My best friend is essentially my ex—except for the fact that we never actually dated. We were stuck in that infernal “talking” phase for months, never putting any kind of formal title to it, until we weren’t anymore. For those months, he played the role of a boyfriend in my life. We admitted we had feelings for each other, we hung out all the time, we flirted, we were nervous and awkward around each other, we even kissed and cuddled. We never put a title on it though, and when he decided that he didn’t want a relationship—all for the sake of the friendship we had formed—it sure hurt like a breakup.
But I can’t call him my ex-boyfriend because we were never officially dating. Somehow it has become okay to date someone without actually being in a relationship.
I’m not talking about the “old-fashioned” concept of dating, in which you go on dates with one or more partners until finding one to settle down and commit to. I’m talking about all the perks of dating with none of the commitment.
This situation is certainly not exclusive to my friend and I, and I definitely do not hold it against him that our history is so ambiguous. So many young people have not-quite-exes, and almost everyone has at least one person that they were at one point “talking” to but never actually dated.
Suddenly the titles of girlfriend and boyfriend have a negative connotation. It is portrayed as a loss of freedom. When you’re in a relationship, you can’t flirt with other people. You can’t have Tinder on your phone and swipe right on people when you’re bored. You can’t go to the club and dance with someone you’ve seen around campus. Because of this, we’ve created this “talking” period in which we can have all the benefits of a relationship without the constraints.
When my friend and I were almost-dating, I definitely didn’t flirt with anyone else. I didn’t hang out with other guys. I had Tinder on my phone, and had light conversations, but if anyone tried to make a move, I was quick to announce that I was “talking” to someone. I don’t know if he did the same, and if he didn’t, I couldn’t blame him. After all, we weren’t dating or anything.
And then, when he broke it off—although it wasn’t really a breakup, because after all we weren’t in a relationship—I allowed myself to feel stupid for being upset. He was just my friend, and that was all he’d ever been, so why did this feel like any other breakup?
Because I had allowed myself to become fully invested in him without ever being sure he was fully invested in me. That’s what this “talking” period does: it allows room for miscommunication. While one person may see it as the precursor to a real relationship, the other may just see it as something “fun.” You think you’re communicating clearly by saying you’re not going to put a title on it right now, but really, you’re just avoiding exclusivity by being vague.

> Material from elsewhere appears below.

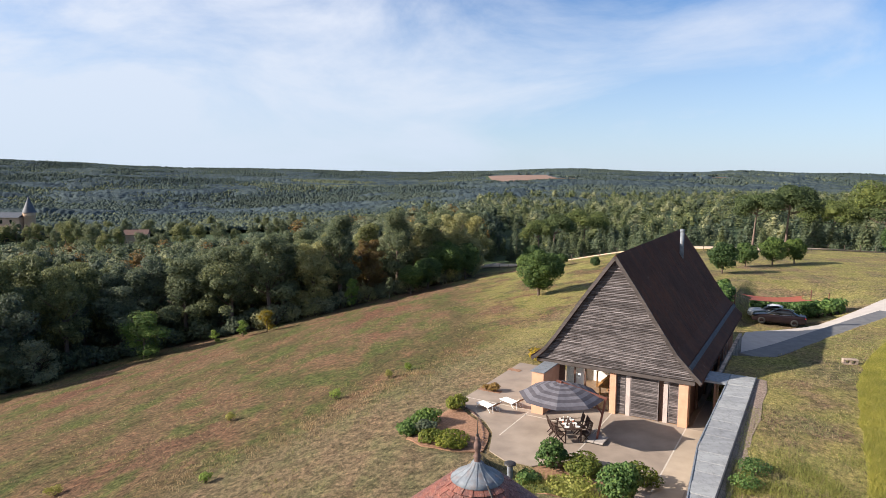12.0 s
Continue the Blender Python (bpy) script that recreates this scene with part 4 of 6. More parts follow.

There will be no more dating-without-dating for me. My emotions are valuable, and becoming attached to a person that is not willing or able, for whatever reason, to reciprocate that attachment in an exclusive manner is not worth the time and confusion.
And to my best friend who is the inspiration for this article: thanks for letting me put this out there. Again, I don’t hold our weird and confusing past against you, and I’m glad we could move past our not-quite-breakup and come out on the other side equally as close. What a champ!